Omit all images. Transcribe the rest of the material below exactly.
------ Dataset section ------
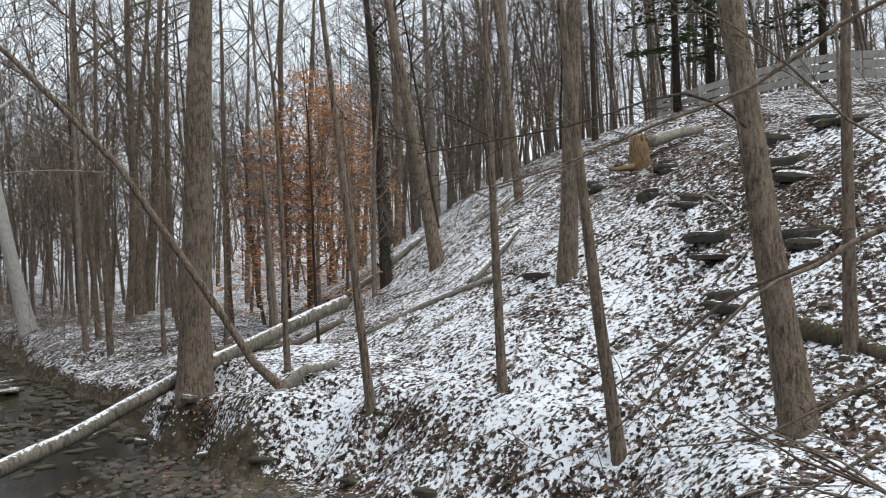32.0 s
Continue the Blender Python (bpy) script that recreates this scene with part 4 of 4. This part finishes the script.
# leaves caught on the stones
def caught_leaves():
    g = np.random.default_rng(21)
    c = np.array([(x, y, r) for x, y, r in CREEK_STONES if x < 20] + [(3.6, 8.2, 0.4), (9.4, 10.6, 0.5), (9.0, 9.2, 0.4), (14.2, 14.5, 0.7)])
    k = g.integers(0, len(c), 3000)
    x, y = c[k, 0] + g.normal(0, 0.55, 3000) * c[k, 2] * g.choice((0.7, 1.5), 3000), c[k, 1] + g.normal(0, 0.38, 3000) * c[k, 2] * g.choice((0.6, 1.3), 3000)
    z = WATER_Z + 0.008 + np.maximum(0, 0.10 - 0.16 * np.hypot(x - c[k, 0], y - c[k, 1]) / c[k, 2]) * g.uniform(0.6, 1.0, 3000)
    fx = g.uniform(2, 24, 3600)
    lo, hi = np.interp(fx, SOUTH_X, SOUTH_Y), np.interp(fx, NORTH_X, NORTH_Y)
    fy = lo + (hi - lo) * g.uniform(0.02, 0.98, 3600)
    drift = bumpy(fx, fy, 1.3, 61, 2) > 0.15
    x, y = np.concatenate([x, fx[drift]]), np.concatenate([y, fy[drift]])
    z = np.concatenate([z, np.full(drift.sum(), WATER_Z + 0.006)])
    return tagged(link("wet_leaves", flakes("wet_leaves", x, y, z, g.uniform(0.025, 0.06, len(x)), 22, 0.3, 0.4, True), LEAF), "wet brown leaves caught on the stones", "leaves", kind="stuff")


caught_leaves()

# ---- fallen trunks and branches ----


def trunk_lying(name, pts, r0, r1, material, label, seed, category="log", sides=10, stubs=0):
    rng = random.Random(seed)
    base = Vector(pts[0])
    t = thing(name, base, label, category)
    line = [Vector(p) - base for p in pts]
    fine = []
    for a, b in zip(line, line[1:]):
        for k in range(4):
            fine.append(a.lerp(b, k / 4) + Vector((0, 0, rng.uniform(-0.015, 0.015))))
    fine.append(line[-1])
    link("stem", Tubes().add(fine, taper(r0, r1, len(fine)), sides, 0.07, rng=rng).mesh("stem"), material, t)
    for i in range(stubs):
        q = fine[rng.randint(2, len(fine) - 2)]
        w = rng.uniform(0, 6.283)
        link("branch_stub", Tubes().add(wander(q, (math.cos(w), math.sin(w), 0.7), rng.uniform(0.3, 0.9), 3, rng, 0.2), taper(r1 * 0.5, r1 * 0.15, 4), 5).mesh("branch_stub"), material, t)
    return t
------
__Result of the task__.
32.0 s
Continue the Blender Python (bpy) script that recreates this scene with part 4 of 4. This part finishes the script.
# leaves caught on the stones
def caught_leaves():
    g = np.random.default_rng(21)
    c = np.array([(x, y, r) for x, y, r in CREEK_STONES if x < 20] + [(3.6, 8.2, 0.4), (9.4, 10.6, 0.5), (9.0, 9.2, 0.4), (14.2, 14.5, 0.7)])
    k = g.integers(0, len(c), 3000)
    x, y = c[k, 0] + g.normal(0, 0.55, 3000) * c[k, 2] * g.choice((0.7, 1.5), 3000), c[k, 1] + g.normal(0, 0.38, 3000) * c[k, 2] * g.choice((0.6, 1.3), 3000)
    z = WATER_Z + 0.008 + np.maximum(0, 0.10 - 0.16 * np.hypot(x - c[k, 0], y - c[k, 1]) / c[k, 2]) * g.uniform(0.6, 1.0, 3000)
    fx = g.uniform(2, 24, 3600)
    lo, hi = np.interp(fx, SOUTH_X, SOUTH_Y), np.interp(fx, NORTH_X, NORTH_Y)
    fy = lo + (hi - lo) * g.uniform(0.02, 0.98, 3600)
    drift = bumpy(fx, fy, 1.3, 61, 2) > 0.15
    x, y = np.concatenate([x, fx[drift]]), np.concatenate([y, fy[drift]])
    z = np.concatenate([z, np.full(drift.sum(), WATER_Z + 0.006)])
    return tagged(link("wet_leaves", flakes("wet_leaves", x, y, z, g.uniform(0.025, 0.06, len(x)), 22, 0.3, 0.4, True), LEAF), "wet brown leaves caught on the stones", "leaves", kind="stuff")


caught_leaves()

# ---- fallen trunks and branches ----


def trunk_lying(name, pts, r0, r1, material, label, seed, category="log", sides=10, stubs=0):
    rng = random.Random(seed)
    base = Vector(pts[0])
    t = thing(name, base, label, category)
    line = [Vector(p) - base for p in pts]
    fine = []
    for a, b in zip(line, line[1:]):
        for k in range(4):
            fine.append(a.lerp(b, k / 4) + Vector((0, 0, rng.uniform(-0.015, 0.015))))
    fine.append(line[-1])
    link("stem", Tubes().add(fine, taper(r0, r1, len(fine)), sides, 0.07, rng=rng).mesh("stem"), material, t)
    for i in range(stubs):
        q = fine[rng.randint(2, len(fine) - 2)]
        w = rng.uniform(0, 6.283)
        link("branch_stub", Tubes().add(wander(q, (math.cos(w), math.sin(w), 0.7), rng.uniform(0.3, 0.9), 3, rng, 0.2), taper(r1 * 0.5, r1 * 0.15, 4), 5).mesh("branch_stub"), material, t)
    return t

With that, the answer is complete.